Quote exactly the lines from the line containing "import bmesh" to the line containing "return Matrix.LocRotScale((x, y, z), Euler([radians(a)", both lines included, please, and nothing more.

··· SUPPLIED MATERIAL

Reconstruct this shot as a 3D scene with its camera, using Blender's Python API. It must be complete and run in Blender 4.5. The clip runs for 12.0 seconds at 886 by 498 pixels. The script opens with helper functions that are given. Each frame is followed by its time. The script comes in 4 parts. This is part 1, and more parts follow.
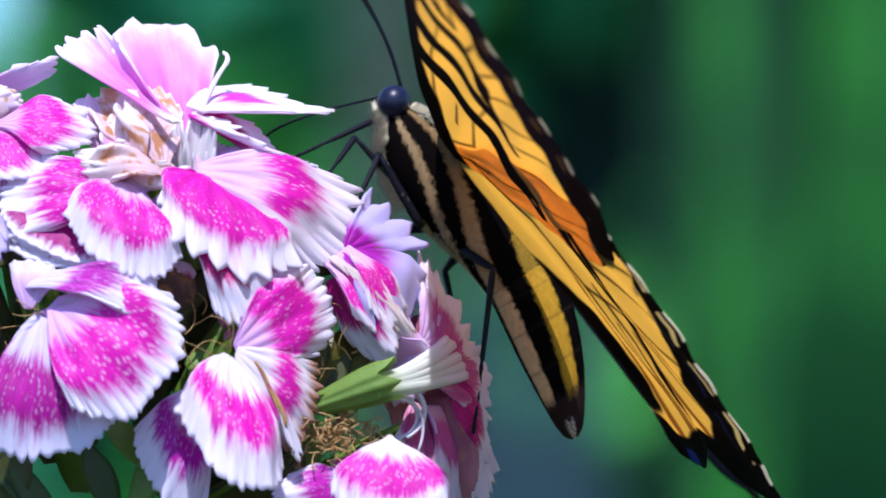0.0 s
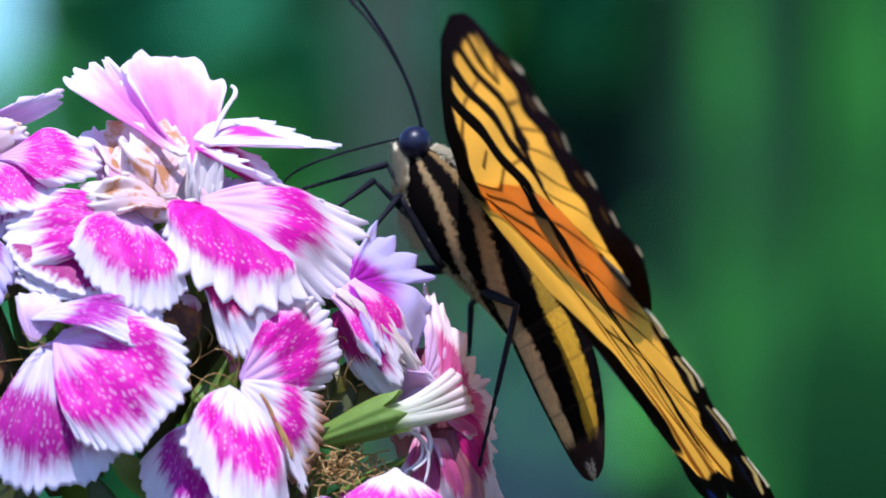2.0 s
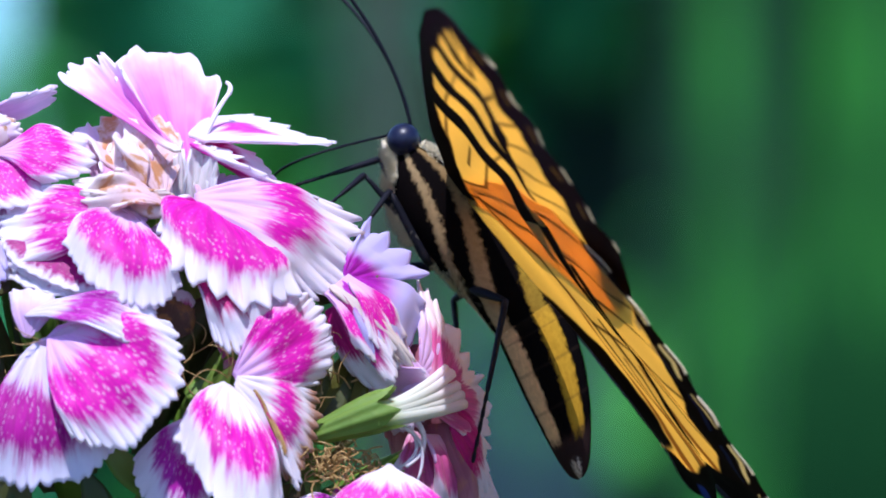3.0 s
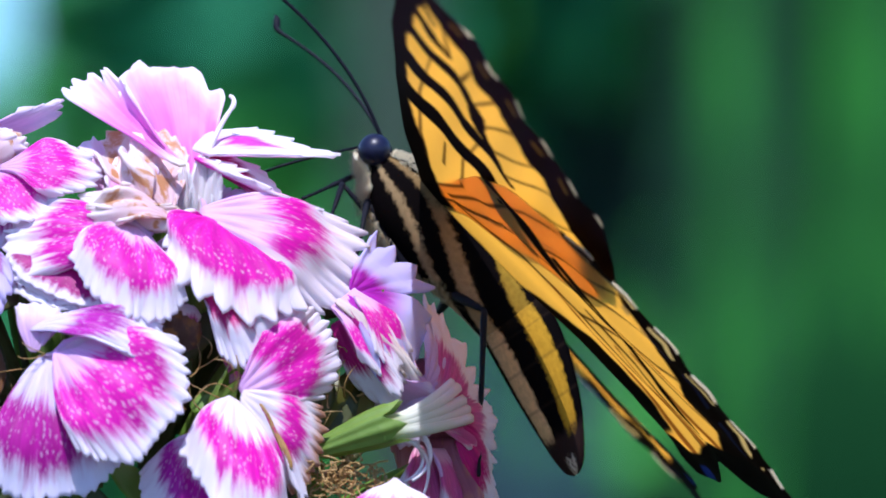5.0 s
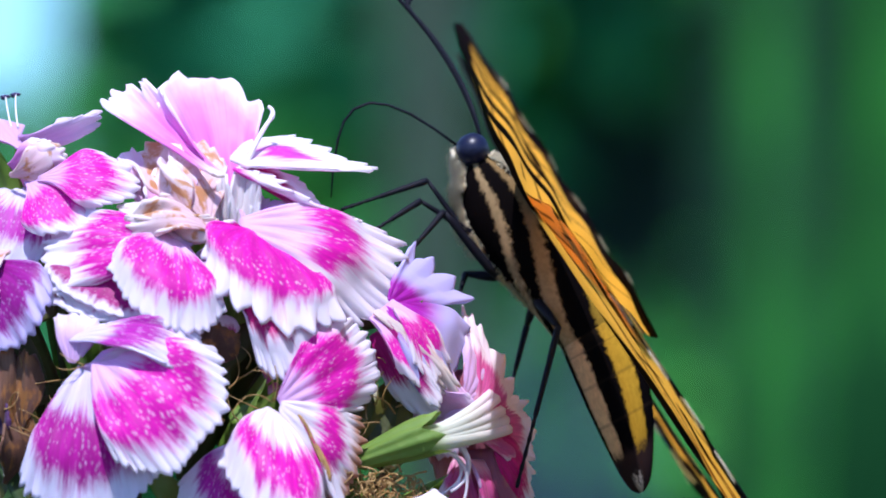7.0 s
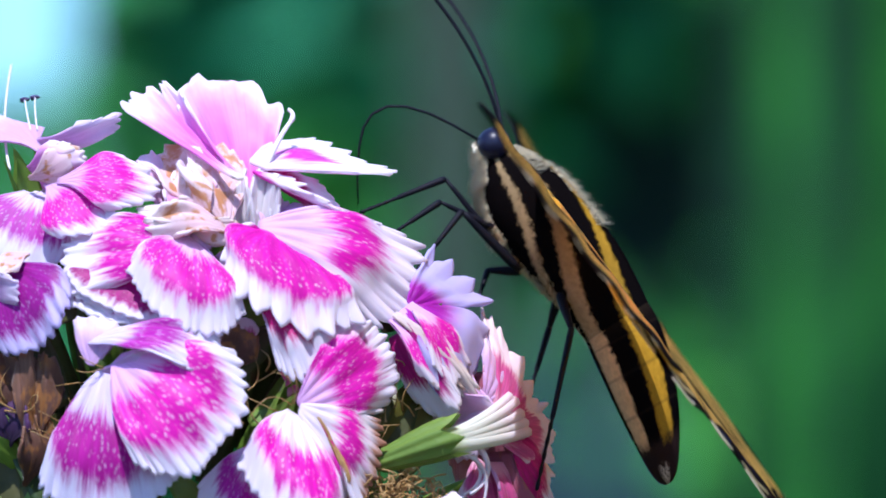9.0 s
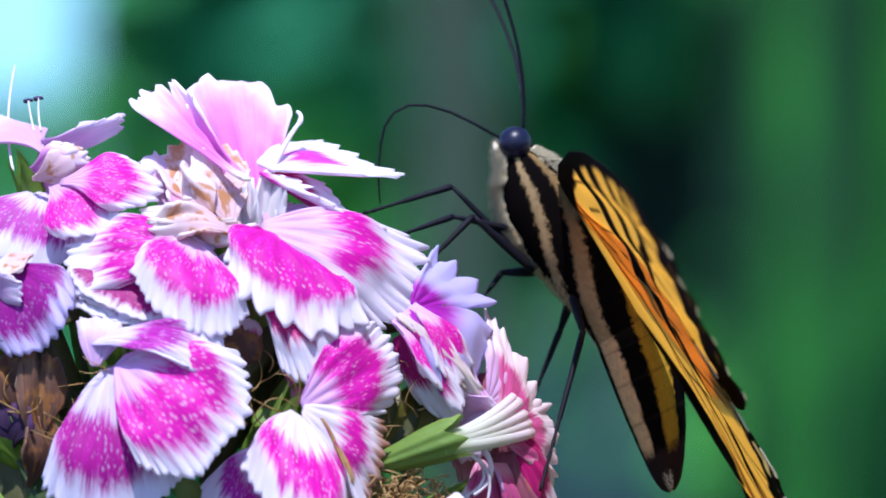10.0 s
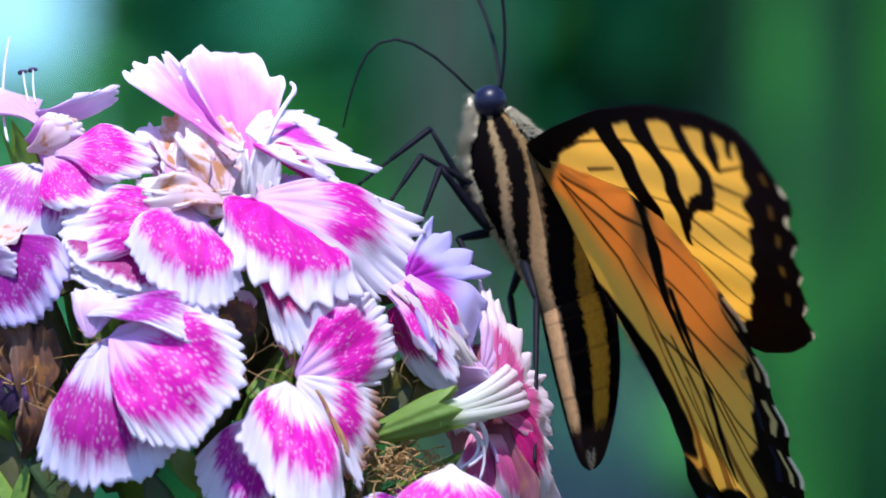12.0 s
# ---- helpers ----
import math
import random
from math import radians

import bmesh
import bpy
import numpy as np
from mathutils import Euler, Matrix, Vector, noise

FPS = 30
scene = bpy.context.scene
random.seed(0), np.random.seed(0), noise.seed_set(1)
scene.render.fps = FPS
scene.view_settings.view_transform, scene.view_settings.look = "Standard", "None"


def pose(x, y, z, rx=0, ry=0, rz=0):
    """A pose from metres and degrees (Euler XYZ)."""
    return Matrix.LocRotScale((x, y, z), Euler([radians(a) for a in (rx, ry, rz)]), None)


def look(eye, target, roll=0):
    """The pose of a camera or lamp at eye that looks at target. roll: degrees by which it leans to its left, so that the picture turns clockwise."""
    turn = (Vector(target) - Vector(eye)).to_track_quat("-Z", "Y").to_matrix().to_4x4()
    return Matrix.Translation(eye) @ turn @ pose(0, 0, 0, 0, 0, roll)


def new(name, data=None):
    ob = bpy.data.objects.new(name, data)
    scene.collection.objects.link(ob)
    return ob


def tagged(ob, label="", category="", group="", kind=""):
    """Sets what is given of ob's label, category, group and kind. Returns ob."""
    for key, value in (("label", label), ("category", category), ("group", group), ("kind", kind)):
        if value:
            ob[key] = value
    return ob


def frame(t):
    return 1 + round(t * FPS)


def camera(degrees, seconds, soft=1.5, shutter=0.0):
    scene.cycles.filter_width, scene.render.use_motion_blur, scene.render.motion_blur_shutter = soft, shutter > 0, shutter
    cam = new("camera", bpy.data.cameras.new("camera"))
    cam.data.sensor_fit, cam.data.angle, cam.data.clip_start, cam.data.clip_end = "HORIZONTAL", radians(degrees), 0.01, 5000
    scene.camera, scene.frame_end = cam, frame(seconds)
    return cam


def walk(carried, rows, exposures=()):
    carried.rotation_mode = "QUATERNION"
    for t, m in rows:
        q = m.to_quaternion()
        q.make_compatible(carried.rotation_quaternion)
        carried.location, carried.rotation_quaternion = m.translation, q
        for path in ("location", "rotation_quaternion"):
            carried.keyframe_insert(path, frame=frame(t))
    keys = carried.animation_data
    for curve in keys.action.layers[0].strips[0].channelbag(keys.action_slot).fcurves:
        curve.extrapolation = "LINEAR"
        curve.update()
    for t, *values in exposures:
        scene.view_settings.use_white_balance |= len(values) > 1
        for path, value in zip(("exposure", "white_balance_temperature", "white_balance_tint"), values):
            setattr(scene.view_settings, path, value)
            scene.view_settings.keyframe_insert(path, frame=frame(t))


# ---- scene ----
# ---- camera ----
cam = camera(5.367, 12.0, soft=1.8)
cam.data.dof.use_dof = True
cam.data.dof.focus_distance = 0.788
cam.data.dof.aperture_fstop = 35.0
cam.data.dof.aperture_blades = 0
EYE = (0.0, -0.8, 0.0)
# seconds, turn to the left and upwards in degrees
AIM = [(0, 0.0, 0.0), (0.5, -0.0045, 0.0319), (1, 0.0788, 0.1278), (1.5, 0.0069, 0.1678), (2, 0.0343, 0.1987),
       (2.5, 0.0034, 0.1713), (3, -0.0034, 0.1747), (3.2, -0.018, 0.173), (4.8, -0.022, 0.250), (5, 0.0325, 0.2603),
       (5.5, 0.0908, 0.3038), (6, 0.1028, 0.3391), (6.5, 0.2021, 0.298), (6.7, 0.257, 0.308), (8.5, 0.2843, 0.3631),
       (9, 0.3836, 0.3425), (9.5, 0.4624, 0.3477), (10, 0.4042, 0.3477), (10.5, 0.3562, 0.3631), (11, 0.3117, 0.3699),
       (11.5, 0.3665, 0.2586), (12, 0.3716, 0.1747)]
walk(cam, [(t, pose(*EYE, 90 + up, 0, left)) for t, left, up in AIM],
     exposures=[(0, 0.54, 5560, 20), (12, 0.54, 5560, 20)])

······

* _RESPONSE_:
import bmesh
import bpy
import numpy as np
from mathutils import Euler, Matrix, Vector, noise

FPS = 30
scene = bpy.context.scene
random.seed(0), np.random.seed(0), noise.seed_set(1)
scene.render.fps = FPS
scene.view_settings.view_transform, scene.view_settings.look = "Standard", "None"


def pose(x, y, z, rx=0, ry=0, rz=0):
    """A pose from metres and degrees (Euler XYZ)."""
    return Matrix.LocRotScale((x, y, z), Euler([radians(a) for a in (rx, ry, rz)]), None)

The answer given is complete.